There are films that are made for non-profit but most people understand that film making is a business and once the film is finished, those involved will try to sell it in some capacity to make money out of. (Before we get into it, I appreciate a lot of charities now make a lot of profit for their executives, but thats more to do with the way they are run and they don't have the historical business model films do). To reflect this, films should treat crowdfunding more like pre-sales in the same way sales agents seek foreign pre-sale guarantees, to get bigger budget films into production. Rewards should be seen as goods and services you're selling to the general public, in doing so you should always offer good value for money - why should people pay a premium just to back your project? Why would someone pay $100 for a DVD, only for when its released to cost nothing like that price?

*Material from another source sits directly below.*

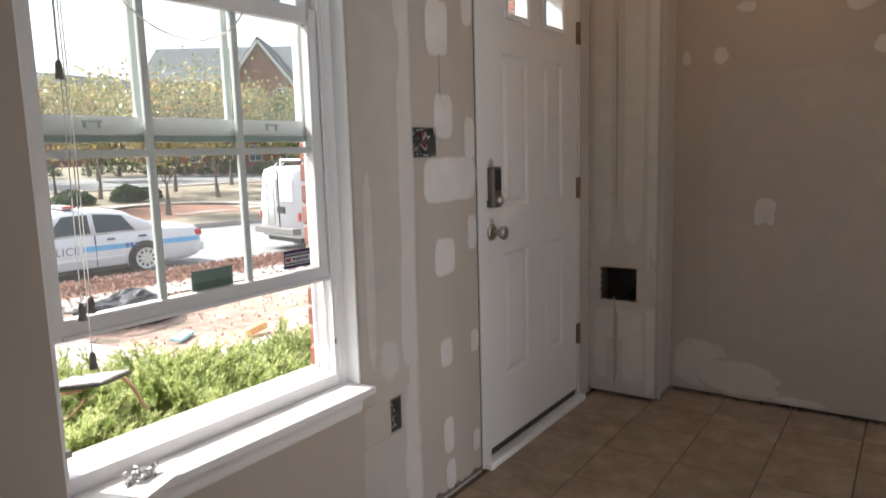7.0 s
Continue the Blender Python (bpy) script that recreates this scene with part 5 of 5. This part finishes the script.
# white cargo van, tail towards the house
van = thing("cargo_van", "white cargo van seen from behind, ladder rack on top", "van", (-11.98, 14.55, ROAD + 0.005), 79.6)
vr = []
for k in range(25):
    s = -2.9 + 5.6 * k / 24
    zt = curve_at(((-2.9, 2.12), (-2.7, 2.2), (0.9, 2.2), (1.5, 1.75), (1.9, 1.25), (2.7, 1.0)), s)
    w, tp = 1.0 - (0.06 if k in (0, 24) else 0), 0.80
    vr.append([(s, y * w, z) for y, z in ((-0.9, 0.35), (-1, 0.5), (-1, 1.1 if zt > 1.3 else zt * 0.8), (-tp, zt - 0.12), (-tp * 0.85, zt), (tp * 0.85, zt), (tp, zt - 0.12), (1, 1.1 if zt > 1.3 else zt * 0.8), (1, 0.5), (0.9, 0.35))])
vbody = part("body", loft(vr), m_cw, van, "", True)
for s in (-1, 1):
    part("door_panel", boxed(-2.925, -2.90, s * 0.08, s * 0.70, 1.30, 1.86, bevel=0.01), m_cw, vbody)
    part("tail_light", boxed(-2.92, -2.86, s * 0.90, s * 0.97, 0.80, 1.02, bevel=0.01), m_redl, vbody)
    part("ladder_rail", tube([(-2.96, s * 0.16 + 0.3, 0.7), (-2.97, s * 0.16 + 0.3, 1.9), (-2.6, s * 0.16 + 0.3, 2.3)], 0.02, 6), m_rim, van, "thin grey ladder rail")
    for x in (-1.75, 1.75):
        wl = part("wheel", lathe([(0.2, -0.12), (0.34, -0.12), (0.37, -0.06), (0.37, 0.0), (0.33, 0.02), (0.2, 0.02)], 24, pose(x, s * 1.0, 0.37, 90 if s < 0 else -90, 0, 0)), m_tyre, van, "", True)
        part("rim", lathe([(0, 0.01), (0.22, 0.015), (0.22, -0.02), (0, -0.03)], 20, pose(x, s * 1.0, 0.37, 90 if s < 0 else -90, 0, 0)), m_rim, wl)
part("door_seam", boxed(-2.922, -2.9, -0.012, 0.012, 0.55, 2.1), M_BLACK, vbody)
part("plate", boxed(-2.935, -2.91, -0.30, 0.05, 0.98, 1.15), M_BLACK, vbody)
part("step_bumper", boxed(-3.12, -2.86, -0.95, 0.95, 0.45, 0.62, bevel=0.03), M_STEEL, van, "grey step bumper")
part("underbody", boxed(-2.8, 2.5, -0.8, 0.8, 0.22, 0.40), M_BLACK, van)
for s in (-2.3, -1.0, 0.3):
    part("rack_bar", tube([(s, -0.85, 2.1), (s, -0.8, 2.36), (s, 0.8, 2.36), (s, 0.85, 2.1)], 0.03, 8), m_rim, van)

# ---- brick pieces ----
def brick_mesh(name, l, d, h):
    bm = box(bmesh.new(), -d / 2, d / 2, -l / 2, l / 2, -h / 2, h / 2)
    bmesh.ops.bevel(bm, geom=[e for e in bm.edges], offset=0.004, segments=1, affect="EDGES")
    return finish(bm, name, M_BRICK)


FULL, HALF = brick_mesh("brick", 0.194, 0.11, 0.057), brick_mesh("brick", 0.092, 0.11, 0.057)
rng = random.Random(4)
for k in range(42):
    me, l = ((FULL, 0.194), (HALF, 0.092))[k % 2]
    b = new("brick", me)
    b.parent = wall_brick
    b.matrix_basis = pose(-0.219 + rng.uniform(-0.002, 0.002), 0.952 + l / 2 + rng.uniform(-0.002, 0.002), -0.40 + 0.067 * k)
pillar = part("brick_pillar", boxed(-2.355, -1.085, 3.865, 4.195, -0.7, 3.1), M_MORTAR)
tagged(pillar, "red brick porch pillar with pale mortar", "pillar", kind="structure")
P_FULL, P_HALF = FULL, HALF
for k in range(56):
    z, x = -0.60 + 0.067 * k, -1.08
    if z < 1.6:
        continue
    first = True
    while x > -2.30:
        me, l = (P_HALF, 0.092) if (first and k % 2) else (P_FULL, 0.194)
        first = False
        if x - l < -2.36:
            break
        b = new("brick", me)
        b.parent = pillar
        b.matrix_basis = pose(x - l / 2, 3.913 + rng.uniform(-0.003, 0.003), z, 0, 0, 90)
        x -= l + 0.011
for k in range(56):
    z = -0.60 + 0.067 * k
    if z < 1.6:
        continue
    b = new("brick", FULL)
    b.parent = pillar
    b.matrix_basis = pose(-1.132, 4.07 + (0.02 if k % 2 else -0.01), z, 0, 0, 0)

# ---- floor tiles ----
T, J = 0.3025, 0.005
tb = bmesh.new()
hs = (T - J) / 2
lo = [tb.verts.new((x, y, -0.006)) for x, y in ((-hs, -hs), (hs, -hs), (hs, hs), (-hs, hs))]
md = [tb.verts.new((x, y, -0.0018)) for x, y in ((-hs, -hs), (hs, -hs), (hs, hs), (-hs, hs))]
hi = [tb.verts.new((x, y, 0.0)) for x, y in ((-hs + 0.002, -hs + 0.002), (hs - 0.002, -hs + 0.002), (hs - 0.002, hs - 0.002), (-hs + 0.002, hs - 0.002))]
for a, b in ((lo, md), (md, hi)):
    for k in range(4):
        tb.faces.new((a[k], a[(k + 1) % 4], b[(k + 1) % 4], b[k]))
tb.faces.new(hi)
tile_me = finish(tb, "tile", M_TILE)
rng = random.Random(2)
for i in range(14):
    for j in range(-7, 10):
        x, y = 0.0175 + T * (i + 0.5), 0.238 + T * (j + 0.5)
        if y > 2.9 or x > 4.15:
            continue
        t = new("tile", tile_me)
        t.parent = floor
        t.matrix_basis = pose(x, y, rng.uniform(-0.0006, 0.0004), rng.uniform(-0.08, 0.08), rng.uniform(-0.08, 0.08), 90 * rng.randrange(4))
# plain tiles behind the camera, joined
tv, tf = [], []
for i in range(14):
    for j in range(-14, -7):
        x, y = 0.0175 + T * (i + 0.5), 0.238 + T * (j + 0.5)
        if x > 4.15 or y < -3.85:
            continue
        k = len(tv)
        tv += [(x - hs, y - hs, -0.0045), (x + hs, y - hs, -0.0045), (x + hs, y + hs, -0.0045), (x - hs, y + hs, -0.0045)]
        tv += [(x - hs + 0.002, y - hs + 0.002, 0.0), (x + hs - 0.002, y - hs + 0.002, 0.0), (x + hs - 0.002, y + hs - 0.002, 0.0), (x - hs + 0.002, y + hs - 0.002, 0.0)]
        tf += [(k + a, k + (a + 1) % 4, k + 4 + (a + 1) % 4, k + 4 + a) for a in range(4)] + [(k + 4, k + 5, k + 6, k + 7)]
tagged(mesh_part("more_tiles", tv, tf, M_TILE, floor), kind="stuff")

Don't get lured into the trap of thinking, hit your target you'll need to set expensive rewards. The most popular reward price on Kickstarter is $25. So if your target is £25,000 you're much better of thinking I need to get 1,000 backers at $25 than you are 100 backers at $250 - not that its as simple as that, but it helps put it in perspective. This also helps the paradigm shift to focusing on the crowd instead of the funding, in crowdfunding. I've covered the importance of the crowd in previous blog posts, as I think when the crowd is focused on and fans treated as individuals, your campaign and career has real chance of keeping that support for the longevity. You can start to generate those 1000 true fans that will support your film and your career beyond just the crowdfunding campaign and help turn it into a paranormal success with a fully engaged committed audience fan-base.
So if none of the above applies, good news you’re ready to crowdfund… the bad news is, you’ve now got a lot of work ahead of you!